*Short problem*
Transcribe all of the material below word for word and leave out its pictures.

== Dataset section ==

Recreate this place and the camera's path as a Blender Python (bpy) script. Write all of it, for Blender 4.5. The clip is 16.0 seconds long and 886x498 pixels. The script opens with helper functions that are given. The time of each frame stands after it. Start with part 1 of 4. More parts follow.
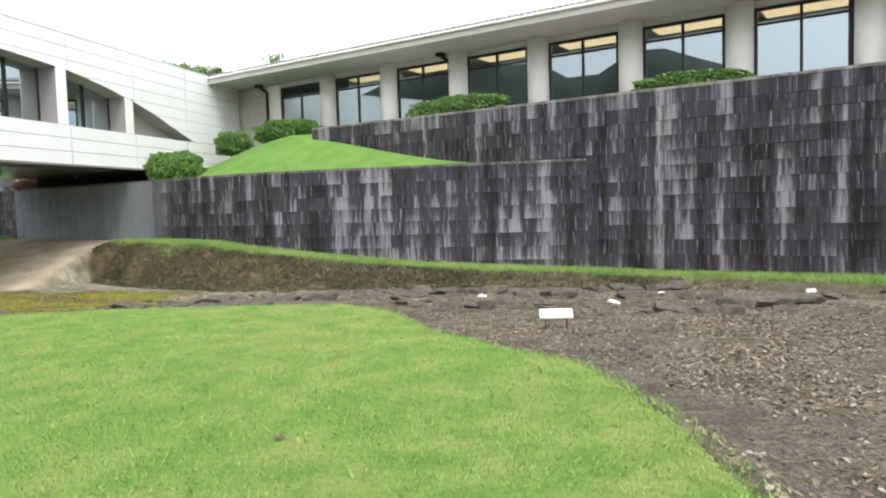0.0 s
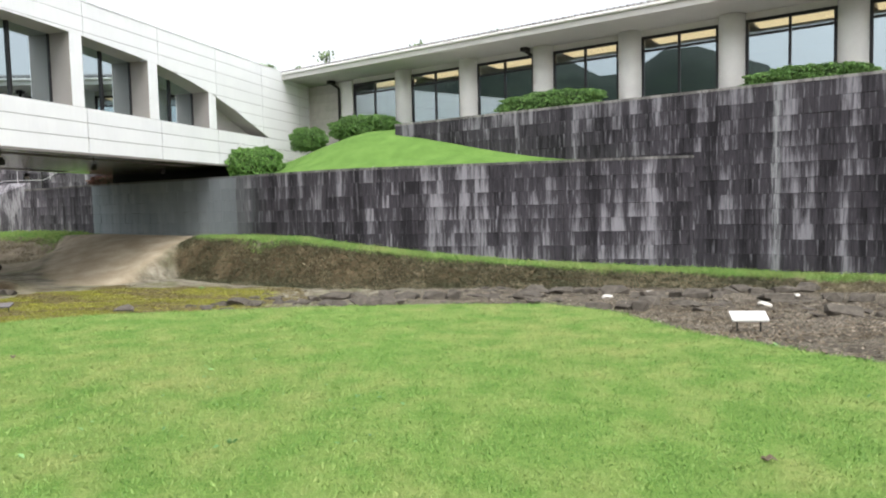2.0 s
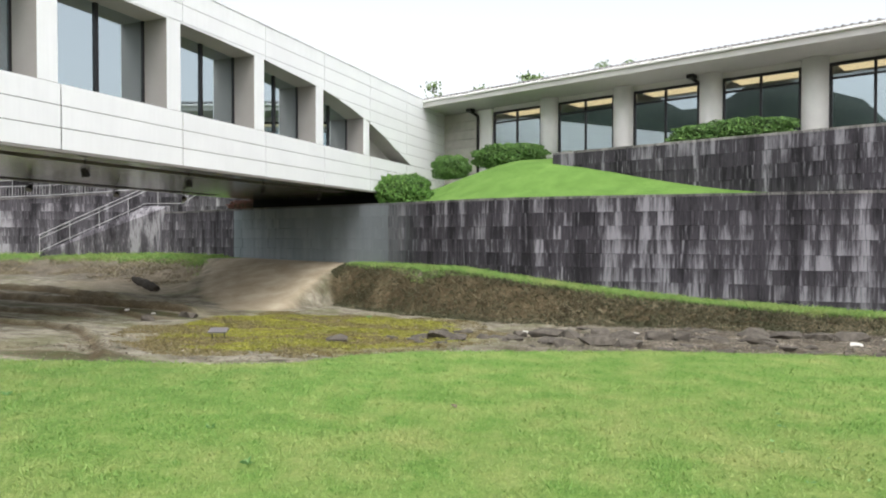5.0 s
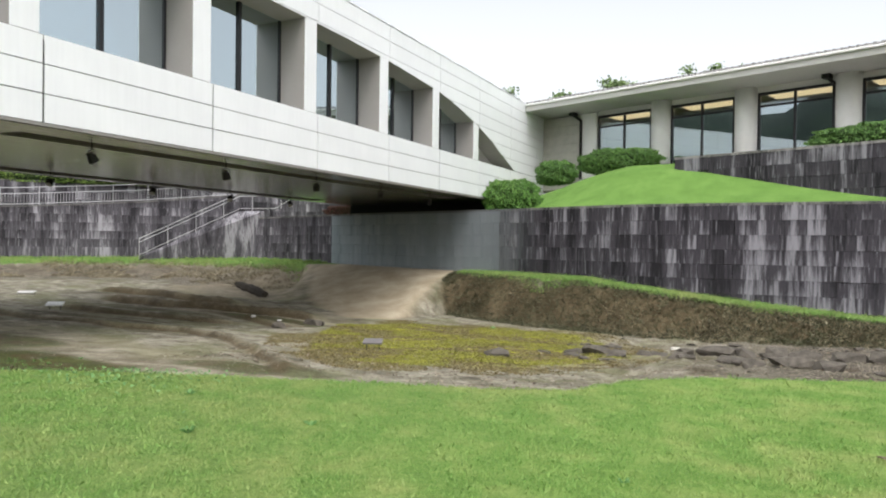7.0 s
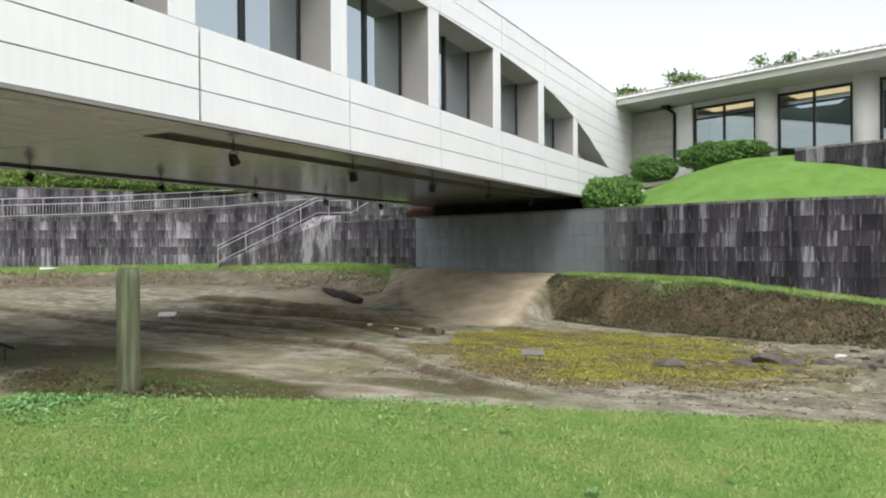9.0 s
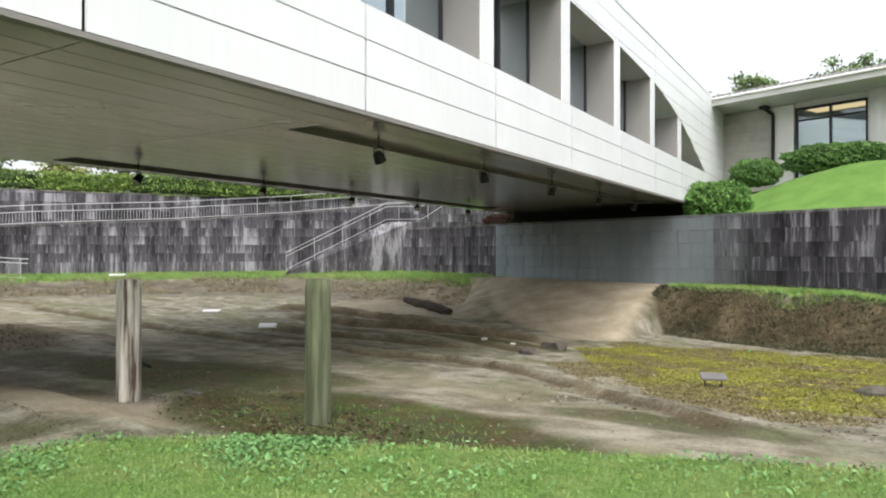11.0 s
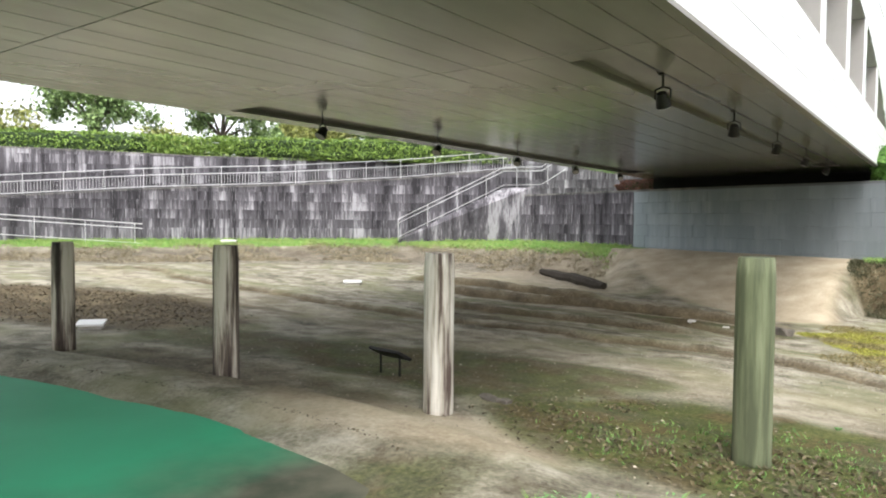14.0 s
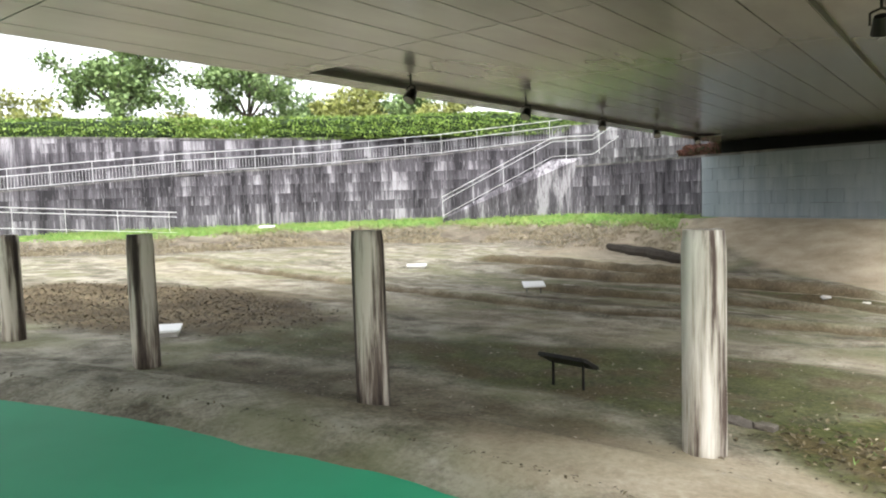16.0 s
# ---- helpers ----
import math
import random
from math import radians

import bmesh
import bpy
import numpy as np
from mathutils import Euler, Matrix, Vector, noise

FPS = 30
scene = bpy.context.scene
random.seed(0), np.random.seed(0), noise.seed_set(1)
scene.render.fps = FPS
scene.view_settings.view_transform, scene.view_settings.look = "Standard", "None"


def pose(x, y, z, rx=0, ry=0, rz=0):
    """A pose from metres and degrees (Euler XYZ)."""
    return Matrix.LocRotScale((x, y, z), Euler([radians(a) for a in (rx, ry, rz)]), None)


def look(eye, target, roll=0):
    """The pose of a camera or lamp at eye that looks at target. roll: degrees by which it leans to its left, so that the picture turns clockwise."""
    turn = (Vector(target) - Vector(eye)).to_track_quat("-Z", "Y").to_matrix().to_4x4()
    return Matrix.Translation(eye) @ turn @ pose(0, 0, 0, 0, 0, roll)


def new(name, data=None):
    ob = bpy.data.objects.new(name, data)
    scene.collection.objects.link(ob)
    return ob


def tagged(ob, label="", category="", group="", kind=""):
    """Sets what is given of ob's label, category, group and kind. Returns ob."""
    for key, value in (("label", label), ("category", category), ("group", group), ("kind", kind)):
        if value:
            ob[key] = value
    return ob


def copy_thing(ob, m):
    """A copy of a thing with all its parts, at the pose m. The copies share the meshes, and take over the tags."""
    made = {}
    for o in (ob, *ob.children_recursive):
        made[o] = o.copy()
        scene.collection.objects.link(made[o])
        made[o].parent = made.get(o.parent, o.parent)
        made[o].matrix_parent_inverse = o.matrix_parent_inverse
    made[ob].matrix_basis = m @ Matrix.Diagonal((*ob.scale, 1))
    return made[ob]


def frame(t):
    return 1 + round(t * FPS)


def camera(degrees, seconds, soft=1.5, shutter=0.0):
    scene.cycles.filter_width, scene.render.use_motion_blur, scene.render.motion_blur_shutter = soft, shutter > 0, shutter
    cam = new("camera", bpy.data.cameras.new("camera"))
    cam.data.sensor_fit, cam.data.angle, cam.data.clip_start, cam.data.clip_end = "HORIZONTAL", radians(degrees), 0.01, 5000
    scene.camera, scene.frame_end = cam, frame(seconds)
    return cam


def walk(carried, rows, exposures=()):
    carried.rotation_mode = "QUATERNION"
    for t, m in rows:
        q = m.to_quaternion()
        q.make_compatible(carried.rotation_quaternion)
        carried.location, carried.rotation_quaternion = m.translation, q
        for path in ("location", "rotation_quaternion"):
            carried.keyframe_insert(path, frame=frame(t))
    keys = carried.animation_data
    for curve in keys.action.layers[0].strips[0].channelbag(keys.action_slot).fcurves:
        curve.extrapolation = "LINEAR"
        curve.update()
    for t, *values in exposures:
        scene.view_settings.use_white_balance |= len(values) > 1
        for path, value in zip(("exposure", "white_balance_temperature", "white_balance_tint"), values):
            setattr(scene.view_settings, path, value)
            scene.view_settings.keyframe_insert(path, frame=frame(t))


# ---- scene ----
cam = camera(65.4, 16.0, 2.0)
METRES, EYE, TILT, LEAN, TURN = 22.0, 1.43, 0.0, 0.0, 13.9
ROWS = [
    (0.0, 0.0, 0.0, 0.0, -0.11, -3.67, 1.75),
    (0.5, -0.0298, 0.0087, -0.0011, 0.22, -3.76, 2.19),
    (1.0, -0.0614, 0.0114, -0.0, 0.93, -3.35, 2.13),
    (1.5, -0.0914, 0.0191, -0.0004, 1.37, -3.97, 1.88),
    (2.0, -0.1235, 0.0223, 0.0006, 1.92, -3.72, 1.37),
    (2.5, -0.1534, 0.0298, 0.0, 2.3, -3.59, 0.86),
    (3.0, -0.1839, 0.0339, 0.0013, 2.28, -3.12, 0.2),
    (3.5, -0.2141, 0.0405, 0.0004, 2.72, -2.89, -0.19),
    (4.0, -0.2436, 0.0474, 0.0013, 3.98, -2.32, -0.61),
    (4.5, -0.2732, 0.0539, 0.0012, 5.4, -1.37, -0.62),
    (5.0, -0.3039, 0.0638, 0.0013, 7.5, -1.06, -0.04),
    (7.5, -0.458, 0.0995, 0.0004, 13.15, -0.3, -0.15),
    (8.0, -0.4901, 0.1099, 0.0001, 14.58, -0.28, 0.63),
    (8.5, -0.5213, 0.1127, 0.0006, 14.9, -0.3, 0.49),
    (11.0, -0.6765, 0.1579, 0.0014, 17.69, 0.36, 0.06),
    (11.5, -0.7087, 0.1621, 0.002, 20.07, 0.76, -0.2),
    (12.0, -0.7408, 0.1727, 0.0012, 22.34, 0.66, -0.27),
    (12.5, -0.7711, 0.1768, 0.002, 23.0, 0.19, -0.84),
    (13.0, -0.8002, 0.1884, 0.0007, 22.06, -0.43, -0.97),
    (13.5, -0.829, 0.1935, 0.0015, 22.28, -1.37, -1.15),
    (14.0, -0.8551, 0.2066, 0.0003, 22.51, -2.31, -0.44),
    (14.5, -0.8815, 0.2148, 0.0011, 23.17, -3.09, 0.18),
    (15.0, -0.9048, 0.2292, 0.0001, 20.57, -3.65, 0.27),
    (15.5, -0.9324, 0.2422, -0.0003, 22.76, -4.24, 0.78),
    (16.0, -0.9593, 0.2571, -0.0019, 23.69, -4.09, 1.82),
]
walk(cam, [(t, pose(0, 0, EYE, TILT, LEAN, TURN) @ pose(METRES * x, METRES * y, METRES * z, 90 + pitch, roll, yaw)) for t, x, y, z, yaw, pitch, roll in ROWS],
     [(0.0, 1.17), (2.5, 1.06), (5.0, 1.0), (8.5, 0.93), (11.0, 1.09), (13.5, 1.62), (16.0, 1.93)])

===

*Full answer*
Recreate this place and the camera's path as a Blender Python (bpy) script. Write all of it, for Blender 4.5. The clip is 16.0 seconds long and 886x498 pixels. The script opens with helper functions that are given. The time of each frame stands after it. Start with part 1 of 4. More parts follow.
0.0 s
2.0 s
5.0 s
7.0 s
9.0 s
11.0 s
14.0 s
16.0 s
# ---- helpers ----
import math
import random
from math import radians

import bmesh
import bpy
import numpy as np
from mathutils import Euler, Matrix, Vector, noise

FPS = 30
scene = bpy.context.scene
random.seed(0), np.random.seed(0), noise.seed_set(1)
scene.render.fps = FPS
scene.view_settings.view_transform, scene.view_settings.look = "Standard", "None"


def pose(x, y, z, rx=0, ry=0, rz=0):
    """A pose from metres and degrees (Euler XYZ)."""
    return Matrix.LocRotScale((x, y, z), Euler([radians(a) for a in (rx, ry, rz)]), None)


def look(eye, target, roll=0):
    """The pose of a camera or lamp at eye that looks at target. roll: degrees by which it leans to its left, so that the picture turns clockwise."""
    turn = (Vector(target) - Vector(eye)).to_track_quat("-Z", "Y").to_matrix().to_4x4()
    return Matrix.Translation(eye) @ turn @ pose(0, 0, 0, 0, 0, roll)


def new(name, data=None):
    ob = bpy.data.objects.new(name, data)
    scene.collection.objects.link(ob)
    return ob


def tagged(ob, label="", category="", group="", kind=""):
    """Sets what is given of ob's label, category, group and kind. Returns ob."""
    for key, value in (("label", label), ("category", category), ("group", group), ("kind", kind)):
        if value:
            ob[key] = value
    return ob


def copy_thing(ob, m):
    """A copy of a thing with all its parts, at the pose m. The copies share the meshes, and take over the tags."""
    made = {}
    for o in (ob, *ob.children_recursive):
        made[o] = o.copy()
        scene.collection.objects.link(made[o])
        made[o].parent = made.get(o.parent, o.parent)
        made[o].matrix_parent_inverse = o.matrix_parent_inverse
    made[ob].matrix_basis = m @ Matrix.Diagonal((*ob.scale, 1))
    return made[ob]


def frame(t):
    return 1 + round(t * FPS)


def camera(degrees, seconds, soft=1.5, shutter=0.0):
    scene.cycles.filter_width, scene.render.use_motion_blur, scene.render.motion_blur_shutter = soft, shutter > 0, shutter
    cam = new("camera", bpy.data.cameras.new("camera"))
    cam.data.sensor_fit, cam.data.angle, cam.data.clip_start, cam.data.clip_end = "HORIZONTAL", radians(degrees), 0.01, 5000
    scene.camera, scene.frame_end = cam, frame(seconds)
    return cam


def walk(carried, rows, exposures=()):
    carried.rotation_mode = "QUATERNION"
    for t, m in rows:
        q = m.to_quaternion()
        q.make_compatible(carried.rotation_quaternion)
        carried.location, carried.rotation_quaternion = m.translation, q
        for path in ("location", "rotation_quaternion"):
            carried.keyframe_insert(path, frame=frame(t))
    keys = carried.animation_data
    for curve in keys.action.layers[0].strips[0].channelbag(keys.action_slot).fcurves:
        curve.extrapolation = "LINEAR"
        curve.update()
    for t, *values in exposures:
        scene.view_settings.use_white_balance |= len(values) > 1
        for path, value in zip(("exposure", "white_balance_temperature", "white_balance_tint"), values):
            setattr(scene.view_settings, path, value)
            scene.view_settings.keyframe_insert(path, frame=frame(t))


# ---- scene ----
cam = camera(65.4, 16.0, 2.0)
METRES, EYE, TILT, LEAN, TURN = 22.0, 1.43, 0.0, 0.0, 13.9
ROWS = [
    (0.0, 0.0, 0.0, 0.0, -0.11, -3.67, 1.75),
    (0.5, -0.0298, 0.0087, -0.0011, 0.22, -3.76, 2.19),
    (1.0, -0.0614, 0.0114, -0.0, 0.93, -3.35, 2.13),
    (1.5, -0.0914, 0.0191, -0.0004, 1.37, -3.97, 1.88),
    (2.0, -0.1235, 0.0223, 0.0006, 1.92, -3.72, 1.37),
    (2.5, -0.1534, 0.0298, 0.0, 2.3, -3.59, 0.86),
    (3.0, -0.1839, 0.0339, 0.0013, 2.28, -3.12, 0.2),
    (3.5, -0.2141, 0.0405, 0.0004, 2.72, -2.89, -0.19),
    (4.0, -0.2436, 0.0474, 0.0013, 3.98, -2.32, -0.61),
    (4.5, -0.2732, 0.0539, 0.0012, 5.4, -1.37, -0.62),
    (5.0, -0.3039, 0.0638, 0.0013, 7.5, -1.06, -0.04),
    (7.5, -0.458, 0.0995, 0.0004, 13.15, -0.3, -0.15),
    (8.0, -0.4901, 0.1099, 0.0001, 14.58, -0.28, 0.63),
    (8.5, -0.5213, 0.1127, 0.0006, 14.9, -0.3, 0.49),
    (11.0, -0.6765, 0.1579, 0.0014, 17.69, 0.36, 0.06),
    (11.5, -0.7087, 0.1621, 0.002, 20.07, 0.76, -0.2),
    (12.0, -0.7408, 0.1727, 0.0012, 22.34, 0.66, -0.27),
    (12.5, -0.7711, 0.1768, 0.002, 23.0, 0.19, -0.84),
    (13.0, -0.8002, 0.1884, 0.0007, 22.06, -0.43, -0.97),
    (13.5, -0.829, 0.1935, 0.0015, 22.28, -1.37, -1.15),
    (14.0, -0.8551, 0.2066, 0.0003, 22.51, -2.31, -0.44),
    (14.5, -0.8815, 0.2148, 0.0011, 23.17, -3.09, 0.18),
    (15.0, -0.9048, 0.2292, 0.0001, 20.57, -3.65, 0.27),
    (15.5, -0.9324, 0.2422, -0.0003, 22.76, -4.24, 0.78),
    (16.0, -0.9593, 0.2571, -0.0019, 23.69, -4.09, 1.82),
]
walk(cam, [(t, pose(0, 0, EYE, TILT, LEAN, TURN) @ pose(METRES * x, METRES * y, METRES * z, 90 + pitch, roll, yaw)) for t, x, y, z, yaw, pitch, roll in ROWS],
     [(0.0, 1.17), (2.5, 1.06), (5.0, 1.0), (8.5, 0.93), (11.0, 1.09), (13.5, 1.62), (16.0, 1.93)])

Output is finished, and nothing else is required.